The first thing I tell anyone who sits in my chair asking for extensions is that they are not buying hair. They are buying a second standing appointment, a new routine at home, and a relationship with me for the next year.
If that part scares you a little, good. It should. The clients who end up loving their extensions are almost always the ones who understood the commitment before they ever saw the result. The ones who end up miserable usually wanted the look without the routine that keeps it looking that way. So before you book anything, let me tell you the things I find myself explaining in every single consultation.
Extensions Are a Commitment, Not a Quick Fix
A lot of people think of extensions the way they think of a manicure. Something pretty you get done before an event and then stop thinking about. That is not what this is. Good extensions need maintenance every six to eight weeks, a specific way of washing and drying, and an honest conversation about your actual lifestyle before a single strand goes in. If you travel constantly, live at the gym, or know in your heart you will not change how you wash your hair, I need to know that on day one, not three weeks in when things start to feel off.

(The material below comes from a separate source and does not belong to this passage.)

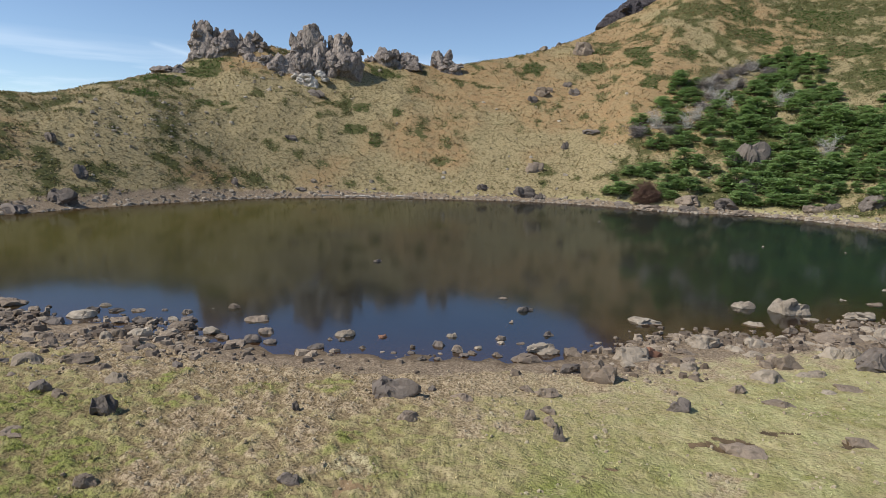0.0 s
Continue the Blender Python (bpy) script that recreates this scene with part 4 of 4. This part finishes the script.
count = 175000
az, r = np.radians(rng.uniform(-60, 34, count)), np.sqrt(rng.uniform(90**2, 345**2, count))
x, y = 2 + r * np.sin(az), -42 + r * np.cos(az)
d, z = on_ground(x, y)
cover, tone = covers(x, y, d, z)
keep = (cover[:, 2] > 0.3) & (rng.random(count) < 0.55 + 0.45 * fractal(x, y, 5, 2, 95))
x, y, z, tone = x[keep], y[keep], z[keep], tone[keep]
shade = np.stack([np.clip(1.3 * (tone[:, 2] - 0.25) + rng.normal(0, 0.12, len(x)), 0, 1), np.clip(tone[:, 1] * 0.75 + rng.normal(0, 0.15, len(x)), 0, 1), np.clip(0.12 - 0.4 * fractal(x, y, 2.2, 3, 99) + rng.normal(0, 0.18, len(x)), 0, 0.8)], -1)
tagged(part("hill_grass", tufts("hill_grass", x, y, z, rng.uniform(0.25, 0.6, len(x)), rng.uniform(0.3, 0.8, len(x)), shade, 3, TUSSOCK, 6, 1.0, 0.18), TUSSOCK, smooth_faces=False), "straw and rust coloured tussock grass on the crater wall", "grass", kind="stuff")

some = rng.random(len(x)) < 0.6
tagged(part("hill_hummocks", hummocks("hill_hummocks", x[some], y[some], z[some], rng.uniform(0.18, 0.42, some.sum()), rng.uniform(0.08, 0.26, some.sum()), shade[some], TUSSOCK, 9), TUSSOCK, smooth_faces=False), "hummocks of straw-coloured grass on the crater wall", "grass", kind="stuff")


# ---- low shrubs ----
def clumps(name, x, y, z, wide, high, leaves, size, material, seed):
    """Low domes of small leaves in one mesh."""
    rng = np.random.default_rng(seed)
    n = len(x)
    u = rng.normal(size=(n, leaves, 3))
    u /= np.linalg.norm(u, axis=-1, keepdims=True)
    u[..., 2] = np.abs(u[..., 2])
    c = u * rng.uniform(0.5, 1.0, (n, leaves, 1)) * np.stack([wide, wide, high], -1)[:, None] + np.stack([x, y, z], -1)[:, None]
    e = rng.normal(size=(n, leaves, 3, 3)) * (size * rng.uniform(0.6, 1.2, (n, leaves, 1, 1)))
    v = (c[:, :, None] + e * (1, 1, 0.6)).reshape(-1, 3)
    return raw_mesh(name, v, np.arange(len(v)).reshape(-1, 3), material)


count = 110000
az, r = np.radians(rng.uniform(-58, 34, count)), np.sqrt(rng.uniform(95**2, 345**2, count))
x, y = 2 + r * np.sin(az), -42 + r * np.cos(az)
d, z = on_ground(x, y)
cover, tone = covers(x, y, d, z)
keep = (cover[:, 2] > 0.5) & (tone[:, 2] + rng.normal(0, 0.08, count) > 0.47)
x, y, z, tone = x[keep], y[keep], z[keep], tone[keep]
mat = away_from(x, y, GREEN_MATS) + rng.normal(0, 0.1, len(x)) > 0.4
for name, some, leaf, label in (("dwarf_shrubs", ~mat, MAT_LEAF, "dark olive dwarf shrubs speckling the slope"), ("juniper_mats", mat, JUNIPER, "dark green mats of creeping juniper on the slope")):
    px, py, pz = x[some][:18000], y[some][:18000], z[some][:18000]
    tagged(part(name, clumps(name, px, py, pz, rng.uniform(0.35, 0.8, len(px)), rng.uniform(0.25, 0.6, len(px)), 12, 0.17, leaf, 7), leaf, smooth_faces=False), label, "shrubs", kind="stuff")


# ---- firs on the slope ----
def spike(a, b, ra, rb, sides=5):
    """A tapered limb from a to b."""
    a, b = np.array(a, float), np.array(b, float)
    w = b - a
    w /= np.linalg.norm(w) + 1e-9
    u = np.cross(w, (0.3, 0.9, 0.2))
    u /= np.linalg.norm(u)
    v = np.cross(w, u)
    t = np.arange(sides) * 2 * np.pi / sides
    ring = np.cos(t)[:, None] * u + np.sin(t)[:, None] * v
    k = np.arange(sides)
    return np.r_[a + ring * ra, b + ring * rb], np.stack([k, (k + 1) % sides, (k + 1) % sides + sides, k + sides], -1)


def joined(pieces):
    v, f, n = [], [], 0
    for p, q in pieces:
        v.append(p)
        f.append(q + n)
        n += len(p)
    return np.concatenate(v), np.concatenate(f)


def fir(seed, high, wide):
    """A wind-clipped mountain fir: short tapered trunk with limbs, and flat tiers of needle sprays."""
    rng = np.random.default_rng(seed)
    top = new("fir_tree")
    limbs, sprays = [spike((0, 0, -0.6), (rng.uniform(-0.3, 0.3), rng.uniform(-0.3, 0.3), high * 0.92), 0.16, 0.03, 6)], []
    tiers = 6
    for i in range(tiers):
        t = (i + 0.6) / tiers
        reach = wide * 0.5 * (1 - 0.68 * t**1.3) * rng.uniform(0.85, 1.1)
        for j in range(int(7 - 3.5 * t)):
            a = rng.uniform(0, 2 * np.pi)
            r = reach * rng.uniform(0.75, 1.1)
            z = high * (0.10 + 0.86 * t) + rng.uniform(-0.15, 0.15)
            tip = np.array([r * np.cos(a), r * np.sin(a), z + 0.1])
            limbs.append(spike((0, 0, z - 0.25), tip * (0.8, 0.8, 1), 0.05, 0.015, 4))
            for c, rad, n in ((0.95, 0.46, 36), (0.5, 0.42, 20)):
                spot = np.array([tip[0] * c, tip[1] * c, z + 0.05])
                q = rng.normal(size=(n, 3)) * (rad * wide * 0.25, rad * wide * 0.27, 0.11) + spot
                way = np.stack([np.cos(a) + rng.normal(0, 0.6, n), np.sin(a) + rng.normal(0, 0.6, n), rng.normal(0.14, 0.16, n)], -1)
                way *= (0.46 * rng.uniform(0.6, 1.2, n) / np.linalg.norm(way, axis=-1))[:, None]
                side = np.cross(way, (0, 0, 1)) * rng.uniform(0.35, 0.6, (n, 1)) + rng.normal(0, 0.03, (n, 3))
                sprays.append(np.stack([q - way * 0.5 - side, q - way * 0.5 + side, q + way * 0.7], 1).reshape(-1, 3))
    v, f = joined(limbs[:1] + [(p, q) for p, q in limbs[1:]])
    part("trunk", raw_mesh("trunk", v, f, BARK), BARK, top)
    v = np.concatenate(sprays)
    part("crown", raw_mesh("crown", v, np.arange(len(v)).reshape(-1, 3), FIR), FIR, top, smooth_faces=False)
    return tagged(top, "dark green wind-clipped fir on the crater slope", "tree", "firs on the slope")


DEAD = [(62.9, 116.4), (60.0, 110.0), (62.2, 121.0), (65.9, 112.1), (38.1, 176.6), (40.3, 172.7), (37.4, 186.2), (51.7, 199.5), (28.6, 161.2),
        (21.1, 161.2), (55.6, 142.0), (54.0, 173.3), (44.2, 186.4), (67.4, 123.1), (36, 180), (64, 114), (31, 165)]
TWIGGY = [(40.1, 189.7), (36.1, 185.9), (51.7, 200.0), (44.5, 194.8), (37.1, 178.4), (48, 197), (41, 183), (34, 172), (56, 196), (46, 188), (16, 158), (24, 158)]
# groups of firs: x, y, half width, half depth
LOW_GROVE = [(40.9, 125.8, 7.6, 7.0), (54.5, 129.7, 7.9, 9.6), (58.6, 135.8, 6.5, 6.0), (66.4, 136.3, 11.5, 14.0), (73.0, 134.0, 8.4, 17.3), (80.2, 155.1, 7.4, 10.0),
             (74.7, 154.3, 5.4, 4.7), (68.8, 148.9, 5.2, 7.8), (78.7, 167.3, 2.9, 3.2), (58.4, 112.5, 3.6, 4.1), (64.6, 108.4, 4.5, 4.2), (68.0, 118.0, 4.8, 4.9),
             (56.7, 120.0, 2.4, 2.5), (45.3, 119.3, 5.8, 3.0), (51.6, 160.8, 5.8, 3.4), (68.7, 202.5, 4.7, 4.8), (52.6, 143.8, 8.9, 4.5)]
HIGH_GROVE = [(11.2, 131.5, 3.0, 3.4), (15.5, 139.6, 6.7, 2.5), (21.1, 129.5, 1.9, 3.8), (27.1, 137.4, 6.3, 5.5), (30.8, 131.2, 6.1, 4.6), (25.3, 174.1, 4.0, 3.9),
              (31.1, 181.5, 5.8, 7.5), (62.9, 200.5, 8.8, 7.4), (59.3, 187.1, 8.7, 6.2), (44.7, 177.9, 7.8, 4.5), (61.2, 176.4, 7.9, 4.7), (43.5, 169.4, 7.5, 3.6),
              (53.9, 165.1, 11.4, 4.8), (17.7, 160.7, 2.6, 3.5), (19.9, 153.4, 3.6, 2.1), (23.0, 151.3, 5.4, 2.0), (29.2, 158.6, 7.1, 7.2), (40.6, 160.4, 6.3, 5.2),
              (47.5, 155.2, 7.1, 7.3), (58.9, 153.6, 6.2, 5.1), (61.4, 146.4, 5.1, 2.9), (36.2, 150.8, 3.6, 4.2), (46.4, 134.1, 14.2, 13.5)]


def place_grove():
    rng = np.random.default_rng(8)
    kinds = [fir(40 + n, h, w) for n, (h, w) in enumerate(((3.3, 4.6), (2.6, 4.8), (3.8, 4.4), (2.2, 4.0), (2.9, 5.2)))]
    taken, first = [], list(kinds)
    for cx, cy, a, b in LOW_GROVE + HIGH_GROVE:
        for _ in range(int(3.4 * a * b) + 14):
            u, v = rng.uniform(-1, 1, 2)
            if u * u + v * v > 1:
                continue
            px, py = cx + u * a, cy + v * b
            if any((px - q[0]) ** 2 + (py - q[1]) ** 2 < 2.45**2 for q in taken) or math.hypot(px - 40.5, py - 143.6) < 4.2 or math.hypot(px - 38.2, py - 126) < 3 or any((px - q[0]) ** 2 + (py - q[1] + 1.6) ** 2 < 2.9**2 for q in DEAD + TWIGGY):
                continue
            if noise2(np.array([px / 7.0]), np.array([py / 7.0]), 3)[0] < -0.32:
                continue
            taken.append((px, py))
    spots = np.array(taken)
    d, z = on_ground(spots[:, 0], spots[:, 1])
    for (px, py), dd, pz in zip(taken, d, z):
        if dd < 5.5:
            continue
        k = 0.62 + 0.62 * rng.random() ** 1.4
        m = pose(px, py, pz - 0.1, 0, 0, rng.uniform(0, 360)) @ Matrix.Scale(k, 4)
        if first:
            first.pop().matrix_world = m
        else:
            copy_thing(kinds[rng.integers(5)], m)


place_grove()


def bare(seed, material, name, label, group, high, wide, limbs, twigs, thick):
    """A leafless tree or bush: crooked limbs that fork into twigs."""
    rng = np.random.default_rng(seed)
    top, wood, small = new(name), [], []
    for _ in range(limbs):
        a, t = rng.uniform(0, 2 * np.pi), rng.uniform(0.25, 1.0)
        p, r = np.array([0.0, 0.0, -0.3]), thick
        way = np.array([math.cos(a) * t * wide / high * 0.55, math.sin(a) * t * wide / high * 0.55, 1.0])
        for s in range(4):
            q = p + (way + rng.normal(0, 0.28, 3)) * high / 4.2
            wood.append(spike(p, q, r, r * 0.62, 5))
            for _ in range(twigs):
                o = p + (q - p) * rng.random()
                small.append(spike(o, o + rng.normal(0, 1, 3) * (wide * 0.17, wide * 0.17, high * 0.13) + (0, 0, high * 0.05), r * 0.5, 0.02, 3))
            p, r = q, r * 0.62
    part("limbwork", raw_mesh("limbwork", *joined(wood), material), material, top)
    part("branchwork", raw_mesh("branchwork", *joined(small), material), material, top)
    return tagged(top, label, "tree" if high > 2.5 and limbs < 10 else "bush", group)


rng = np.random.default_rng(9)


def place_bare(kinds, spots):
    first = list(kinds)
    for px, py in spots:
        m = pose(px, py, float(ground_height([px], [py])[0]), 0, 0, rng.uniform(0, 360)) @ Matrix.Scale(rng.uniform(0.8, 1.15), 4)
        if first:
            first.pop().matrix_world = m
        else:
            copy_thing(kinds[rng.integers(len(kinds))], m)


place_bare([bare(60 + n, BLEACH, "dead_tree", "bleached white dead tree with crooked bare branches", "dead trees among the firs", 4.0, 4.6, 8, 11, 0.11) for n in range(3)], DEAD)
place_bare([bare(70 + n, TWIG, "bare_bush", "leafless grey bush among the firs", "bare bushes among the firs", 2.6, 4.8, 20, 14, 0.07) for n in range(2)], TWIGGY)


def driftwood(x, y, long, turn, seed):
    """A weathered log: a crooked tapered trunk with a few broken branch stubs."""
    rng = np.random.default_rng(seed)
    top, p, wood, stubs = new("driftwood_log"), np.array([-0.5 * long, 0.0, 0.16]), [], []
    for k in range(5):
        q = p + (long / 5, rng.normal(0, 0.10), rng.normal(0, 0.03))
        wood.append(spike(p, q, 0.15 - 0.018 * k, 0.132 - 0.018 * k, 7))
        if k in (1, 3):
            stubs.append(spike(q, q + (rng.uniform(-0.2, 0.4), rng.normal(0, 0.3), 0.35), 0.06, 0.03, 5))
        p = q
    part("log", raw_mesh("log", *joined(wood), BLEACH), BLEACH, top)
    part("branch_stubs", raw_mesh("branch_stubs", *joined(stubs), BLEACH), BLEACH, top)
    top.matrix_world = pose(x, y, max(float(ground_height([x], [y])[0]), 0.0), 0, 0, turn)
    tagged(top, "bleached driftwood log washed up on the far shore", "driftwood", "driftwood on the far shore")


for n, (x, y, long, turn) in enumerate(((-54.0, 120.3, 4.0, 26), (-49.5, 122.2, 3.2, 18), (-46.0, 123.9, 4.6, 24), (-42.0, 125.6, 3.0, 15), (-38.0, 126.9, 4.2, 12))):
    driftwood(x, y, long, turn, 500 + n)


def dome_bush(seed, high, wide):
    """A dense round leafless bush: stems that fan out from one foot to a dome of fine twigs."""
    rng = np.random.default_rng(seed)
    top, wood, small = new("bare_bush"), [], []
    for _ in range(150):
        u = rng.normal(size=3)
        u[2] = abs(u[2]) + 0.1
        u /= np.linalg.norm(u)
        tip = u * (wide * 0.5, wide * 0.5, high) * rng.uniform(0.72, 0.95)
        foot = rng.normal(0, 0.5, 3) * (1, 1, 0) - (0, 0, 0.3)
        wood.append(spike(foot, tip, 0.07, 0.03, 4))
        for _ in range(24):
            o = tip * rng.uniform(0.6, 1.0)
            small.append(spike(o, o + rng.normal(0, 0.32, 3), 0.035, 0.015, 3))
    part("limbwork", raw_mesh("limbwork", *joined(wood), RUST_TWIG), RUST_TWIG, top)
    part("branchwork", raw_mesh("branchwork", *joined(small), RUST_TWIG), RUST_TWIG, top)
    return tagged(top, "rust-brown leafless bush on the far shore", "bush", "bare bushes among the firs")


place_bare([dome_bush(80, 4.6, 6.6)], [(16.2, 125.6)])
boulder("rock_outcrop", 40.5, 143.6, 8.2, 6.2, "dark", "tall grey craggy rock standing among the firs", "", 30, sink=0.4)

A Good Stylist Will Sometimes Tell You No
If you ask me for extensions and I start asking about your scalp, your workouts, how often you really blow dry, and what your hair has been through this year, I am not being nosy. I am deciding whether extensions will help you or hurt you. Sometimes the honest answer is not yet. If your hair is still recovering from bleach, or your scalp is irritated, or you genuinely will not keep up with the upkeep, a responsible stylist will tell you to wait. Be a little suspicious of anyone who says yes to absolutely everything. That person is selling, not consulting.
They Do Not Damage Your Hair. Bad Installs and Bad Aftercare Do.
This is the myth I spend the most time correcting. Extensions on their own do not wreck your hair. What wrecks your hair is too much weight on fine strands, a method that pulls, leaving them in far too long, or skipping the home care entirely. Placed properly by someone who matched the method to your hair and distributed the weight correctly, your own hair sits happily underneath and grows just fine. The horror stories almost always trace back to a cheap install, a heavy hand, or a client who never came back for her maintenance appointment and let the tension build for six months.
The Methods Are Not Interchangeable
Tape-ins, hand-tied wefts, K-tips, clip-ins. These are not the same product in different packaging, and the right one depends entirely on your hair. Fine hair and heavy beaded wefts are usually a bad marriage. Thick, coarse hair will barely notice a few tape-ins. A real consultation is mostly me working out which method your specific hair can carry without strain, then being straight with you about how each one looks, lasts, and feels when you sleep on it. If a salon only offers one method, understand that you are getting whatever they happen to know how to do, which is not always what is best for you.

The Match Matters More Than the Length
Length is the easy part. Anyone can add length. What separates an install that looks like your own hair from one that announces itself across a room is the color blend and the placement. I will spend more time customizing the color of the hair and mapping where each piece sits than I do on the install itself. If the dimension falls flat or a line sits too high, it does not matter how expensive the hair was. It will read as fake, and you will feel it every time you catch your reflection.
Nobody Warns You About the Upkeep
Here is the part that gets left out of the pretty before and afters. You will learn to wash your hair differently, usually less often and far more carefully. You will dry the bonds or the wefts fully every time, because trapped moisture at the root is how things quietly go wrong. You will sleep with your hair in a loose braid. You will buy a particular brush and a few particular products, and you will actually use them. And you will come back every six to eight weeks for a maintenance appointment that is not optional. Skip it and you risk matting, tension, and the exact damage everyone loves to blame on the extensions themselves.
Be Honest With Yourself About the Budget
Good extensions are expensive, and the hair is only the first cost. There is the install, then the ongoing maintenance appointments, then replacing the hair when it eventually wears out. If that total makes you wince, that is genuinely useful information. I would much rather a client walk away than commit to something she cannot keep up, because neglected extensions look worse than no extensions at all. There is no shame in deciding the math does not work for you right now. It is a far better outcome than resenting your hair in two months.
How to Be the Client Who Gets the Best Result
If you do go for it, the women who walk out happiest all do the same handful of things. They are honest in the consultation about how much effort they will really put in. They book their maintenance before they leave the salon. They follow the home care even on the nights they are tired. And they tell me the moment something feels off, instead of waiting until the next appointment to mention it. Extensions are a partnership. The hair on your head is only ever as good as the routine around it. Get that part right and they genuinely can be one of the best things you do for yourself. Get it wrong and they are an expensive lesson. I would always rather you hear that from me now than learn it the hard way.